Negli Usa l’S&P 500 è salito del 2,5%. Corposamente su anche il Nasdaq, l’indice che raccoglie i titoli tecnologici, che ha guadagnato l’8,14% della sua capitalizzazione.

In Asia il Ftse China A 50 ha perso l’1,15%. Meglio l’Hang Seng a Hong Kong (+3,1%). In Giappone, il Nikkei è lievitato del 2,17%.

Sul fronte obbligazionario, il rendimento del bond decennale Usa è sceso nel mese al 3,52% (dal 3,96% di febbraio). In Europa, spread Btp/Bund a 181 punti base. Giù tutti i rendimenti dell’Eurozona: Btp al 4,14%, il Bund tedesco a 10 anni è calato al 2,32% e l’Oat francese decennale al 2,84%.

Per quanto riguarda le commodity, l’oro è scambiato a 1.983 dollari l’oncia, con un apprezzamento nel corso dell’ultimo mese. Il gas naturale europeo è arrivato a fine mese a 46 euro al megawattora, dai 43 di inizio mese, ben lontano comunque dal picco di 345 euro raggiunto il 26 agosto.
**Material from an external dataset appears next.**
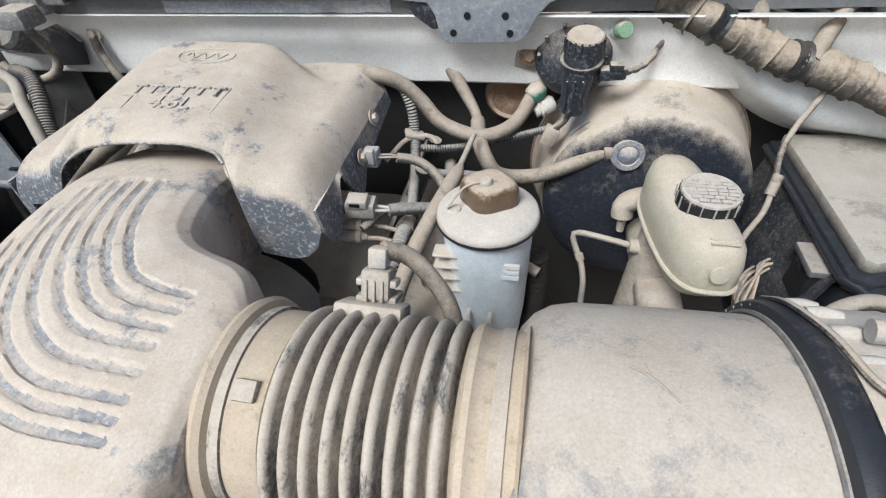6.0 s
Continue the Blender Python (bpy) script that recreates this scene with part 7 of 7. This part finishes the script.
def fuse_box():
    ob = thing("fuse_box", (0.90, 0.75, 0.9), "black fuse box with a dusty pale lid", "fuse box")
    part("lid", slab([(0.838, 0.866), (0.842, 0.652), (0.850, 0.646), (0.893, 0.660), (1.06, 0.668), (1.06, 0.882)], 0.962, 0.977, "z", 0.004), "lid", ob)
    part("lid_rim", slab([(0.830, 0.874), (0.833, 0.644), (0.846, 0.634), (0.897, 0.650), (1.07, 0.658), (1.07, 0.892)], 0.946, 0.963, "z", 0.003), "clamp_black", ob)
    part("rim_fold", sweep([(0.8285, 0.872, 0.955), (0.8315, 0.645, 0.955), (0.845, 0.632, 0.955), (0.897, 0.648, 0.955)], 0.004, 8), "clamp_black", ob)
    part("body", slab([(0.836, 0.870), (0.838, 0.650), (0.850, 0.640), (0.900, 0.655), (1.06, 0.663), (1.06, 0.885)], 0.80, 0.948, "z", 0.006), "black", ob)
    part("flank", sheet([[(0.835, 0.655 + 0.021 * k, 0.945) for k in range(11)], [(0.822, 0.652 + 0.021 * k, 0.90) for k in range(11)], [(0.806, 0.648 + 0.021 * k, 0.845) for k in range(11)], [(0.806, 0.648 + 0.021 * k, 0.80) for k in range(11)]], 0.004), "motor_black", ob)
    for y in (0.668, 0.715, 0.762, 0.810):
        part("rib", sheet([[(0.832, y, 0.947), (0.832, y + 0.004, 0.947)], [(0.803, y, 0.845), (0.803, y + 0.004, 0.845)]], 0.004), "black", ob)
    for k, (y, z) in enumerate(((0.735, 0.905), (0.735, 0.885), (0.725, 0.895), (0.745, 0.895))):
        part("loop", box((0.830, y - (0.010 if k < 2 else 0.002), z - (0.002 if k < 2 else 0.010)), (0.8345, y + (0.010 if k < 2 else 0.002), z + (0.002 if k < 2 else 0.010)), 0.0008), "shade_grey", ob)
    part("latch", box((0.818, 0.664, 0.885), (0.836, 0.700, 0.945), 0.004), "black", ob)
    part("latch_lip", box((0.815, 0.660, 0.940), (0.838, 0.704, 0.948), 0.002), "shade_grey", ob)
    part("corner_tab", slab([(0.838, 0.93), (0.875, 0.93), (0.895, 0.90), (0.885, 0.85), (0.845, 0.85)], 0.628, 0.640, "y", 0.003), "shade_grey", ob)
    part("skirt", box((0.825, 0.622, 0.80), (1.0, 0.66, 0.845), 0.006), "black", ob)
    w = thing("bare_wiring", (0.8, 0.72, 0.86), "bundle of thin brown wires under the fuse box", "wiring")
    r = random.Random(8)
    for k in range(22):
        z, d = 0.845 + r.random() * 0.045, r.random()
        part("wire", tube([(0.775 + 0.02 * d, 0.655 + 0.02 * r.random(), z - 0.03), (0.785 + 0.015 * r.random(), 0.69 + 0.02 * d, z), (0.805 + 0.01 * r.random(), 0.715 + 0.025 * d, z + 0.012 * r.random()), (0.838, 0.72 + 0.03 * d, z + 0.01)], 0.0017, 6), "wire_brown" if k % 3 else "wire", w)
    cab = thing("loose_cable", (0.80, 0.55, 1.0), "loose pale cable beside the filter clamp", "cable")
    part("cable", tube([(0.735, 0.515, 1.01), (0.755, 0.535, 1.030), (0.785, 0.545, 1.032), (0.80, 0.535, 1.02), (0.812, 0.52, 1.0)], 0.0055, 12), "wire", cab)
    part("branch", tube([(0.785, 0.535, 1.01), (0.805, 0.53, 1.022), (0.83, 0.522, 1.018), (0.85, 0.505, 1.0)], 0.006, 12), "wire", cab)


def right_wiring():
    """Plugs and looms on the right flank of the engine cover."""
    inj = thing("injector_plug", (0.395, 0.63, 1.0), "grey connector plug on the side of the engine cover", "connector")
    lean = turn(0, 4, 6)
    part("plug", box((0.384, 0.619, 1.003), (0.412, 0.637, 1.019), 0.002, turn=lean), "alloy_dirty", inj)
    part("latch", box((0.388, 0.616, 1.017), (0.407, 0.632, 1.025), 0.0015, turn=lean), "alloy", inj)
    part("window", box((0.392, 0.6155, 1.019), (0.402, 0.6175, 1.023), 0.0004, turn=lean), "deep", inj)
    part("neck", box((0.374, 0.621, 1.005), (0.386, 0.635, 1.017), 0.002, turn=lean), "black", inj)
    for d in (-0.003, 0.003):
        part("wire", tube([(0.411, 0.628 + d, 1.010), (0.420, 0.630 + d, 1.009), (0.428, 0.632, 1.007)], 0.0016, 6), "paper", inj)
    part("sleeve", tube([(0.424, 0.631, 1.007), (0.446, 0.645, 1.000), (0.468, 0.662, 0.990), (0.49, 0.69, 0.98)], 0.0060, 12), "cable", inj)
    up = thing("injector_plug", (0.40, 0.69, 1.02), "small pale connector plug higher on the engine cover", "connector")
    part("plug", box((0.383, 0.684, 1.016), (0.399, 0.700, 1.034), 0.0025), "relay", up)
    part("cap", box((0.388, 0.681, 1.022), (0.397, 0.688, 1.038), 0.0015), "alloy", up)
    for d in (-0.003, 0.002):
        part("wire", tube([(0.398, 0.692 + d, 1.026), (0.410, 0.697 + d, 1.024), (0.420, 0.701, 1.020)], 0.0015, 6), "wire", up)
    part("sleeve", tube([(0.415, 0.699, 1.021), (0.434, 0.706, 1.014), (0.452, 0.704, 1.002), (0.466, 0.696, 0.985), (0.474, 0.69, 0.965)], 0.0053, 12), "wire", up)
    for y, z, m in ((0.630, 0.984, "wire"), (0.622, 0.975, "wire_brown")):
        s = thing("small_plug", (0.39, y, z), "small brown two-wire plug", "connector", "small plugs")
        part("plug", lathe([(0, 0.005), (0.006, 0.0062), (0.014, 0.0062), (0.015, 0.0078), (0.020, 0.0078), (0.021, 0.005), (0.026, 0.003)], (0.374, y, z), (1, 0.1, 0.03), 14), "tan", s)
        part("wire", tube([(0.398, y + 0.002, z), (0.412, y + 0.004, z - 0.001), (0.428, y + 0.004, z - 0.005)], 0.0024, 8), m, s)
    lm = thing("loom_conduit", (0.43, 0.67, 0.98), "grey ribbed loom running down past the plugs", "cable")
    part("loom", conduit([(0.360, 0.795, 1.068), (0.378, 0.798, 1.062), (0.398, 0.799, 1.050), (0.408, 0.793, 1.028), (0.412, 0.784, 1.004), (0.418, 0.755, 0.985), (0.422, 0.731, 0.977), (0.428, 0.695, 0.972), (0.432, 0.665, 0.970)], 0.0062, 0.0036, 0.0010), "cable", lm)
    part("lower_loom", conduit([(0.432, 0.668, 0.970), (0.434, 0.640, 0.976), (0.434, 0.612, 0.978), (0.431, 0.590, 0.968), (0.420, 0.570, 0.950), (0.402, 0.550, 0.93), (0.36, 0.535, 0.915), (0.31, 0.53, 0.91)], 0.0078, 0.0040, 0.0014), "cable", lm)
    part("clip", box((0.402, 0.770, 1.000), (0.425, 0.786, 1.006), 0.002, turn=turn(0, 20, 20)), "tan", lm)
    part("clip_arm", tube([(0.385, 0.745, 0.985), (0.405, 0.770, 1.0), (0.430, 0.778, 1.002), (0.440, 0.776, 0.994)], 0.0028, 8), "tan", lm)
    part("tie", lathe([(0, 0.0082), (0.0, 0.0096), (0.016, 0.0096), (0.016, 0.0082)], (0.4335, 0.655, 0.973), (0, -1, 0.2), 20), "wire", lm)
    br = thing("loom_conduit", (0.44, 0.66, 0.95), "grey branch cable crossing behind the plugs", "cable")
    part("loom", tube([(0.422, 0.735, 0.975), (0.445, 0.745, 0.972), (0.475, 0.757, 0.965), (0.50, 0.77, 0.955)], 0.0055, 10), "cable", br)
    part("strap", tube([(0.398, 0.62, 0.99), (0.415, 0.645, 0.995), (0.432, 0.662, 0.988), (0.44, 0.668, 0.975)], 0.0042, 10), "wire", br)
    dip = thing("dipstick_tube", (0.45, 0.65, 0.96), "tan transmission dipstick tube with round shaft", "tube")
    part("shaft", tube([(0.486, 0.762, 1.016), (0.482, 0.735, 1.011), (0.477, 0.702, 1.006)], 0.0030, 12), "pale", dip)
    part("ferrule", lathe([(0, 0.0036), (0.012, 0.0075), (0.016, 0.0082)], (0.479, 0.712, 1.008), (-0.15, -0.95, -0.2), 16), "hose", dip)
    part("tube", tube([(0.477, 0.700, 1.006), (0.469, 0.668, 1.0), (0.460, 0.634, 0.992), (0.449, 0.604, 0.974), (0.438, 0.575, 0.945), (0.430, 0.555, 0.90)], 0.0080, 16), "hose", dip)
    rail = thing("fuel_rail", (0.41, 0.75, 0.95), "dark dusty fuel rail and brackets behind the plugs", "fuel rail")
    part("rail", tube([(0.40, 0.60, 0.925), (0.41, 0.70, 0.935), (0.415, 0.85, 0.945)], 0.012, 16), "dark", rail)
    for y in (0.66, 0.735, 0.80):
        part("injector", tube([(0.41, y, 0.935), (0.425, y, 0.965), (0.432, y, 0.985)], 0.0085, 14), "dark", rail)
    cov = thing("right_rocker_cover", (0.46, 0.7, 0.85), "dark dusty rocker cover under the plugs", "rocker cover")
    part("cover", box((0.385, 0.52, 0.80), (0.50, 0.90, 0.875), 0.018, 3, turn=turn(0, 14, 0)), "dark", cov)
    part("coil_lead", tube([(0.45, 0.80, 0.95), (0.46, 0.74, 0.955), (0.45, 0.70, 0.945)], 0.008, 12), "loom", cov)
    ant = thing("radio_aerial", (-0.69, 1.12, 1.16), "black rubber aerial base on the fender", "aerial")
    part("base", lathe([(-0.03, 0.026), (0.0, 0.022), (0.03, 0.010), (0.033, 0.006)], (-0.655, 1.03, 1.16), (0, 0, 1), 24), "black", ant)
    part("mast", lathe([(0, 0.005), (0.02, 0.004), (0.05, 0.0035)], (-0.655, 1.03, 1.19), (-0.1, -0.05, 1), 12), "alloy", ant)


loose_hoses()
steering_reservoir()
brakes()
fuse_box()
right_wiring()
Il petrolio è leggermente sotto gli 80 dollari al barile per il Brent (in calo). Più giù il Wti, a quota 75.

Sul fronte valute, il cambio tra euro e dollaro ha chiuso il mese sostanzialmente stabile a 1,08.

 

Cosa monitorare nel mese di aprile

Sotto i riflettori i dati sull’inflazione e le prossime mosse di politica monetaria. Gli analisti scommettono ora su un rallentamento dei rialzi, ma per scoprirlo bisognerà attendere le riunioni in programma a maggio, per le quali saranno fondamentali i dati sui prezzi di aprile e i primi risultati sul Pil del 2023.

La ripresa dell’economia cinese e il conseguente ritocco verso l’alto delle stime economiche potrebbe portare qualche rialzo sui prezzi del petrolio, mentre in Europa il focus sarà sull’inizio della stagione di riempimento degli stoccaggi, che tuttavia non dovrebbe serbare particolari sorprese.

Attenzione anche alle banche: la sensazione per il momento è che la situazione sia rientrata, ma basterebbe un nulla, in questo contesto perturbato, a riattivare le preoccupazioni dei mercati sulla tenuta del sistema bancario.

Ultimo, ma non certo per importanza, il conflitto russo-ucraino, in caso di svolte (positive come negative) potrebbero esserci ripercussioni sui corsi azionari. Al momento, si attende una possibile controffensiva dell’Ucraina a primavera o comunque prima dell’estate.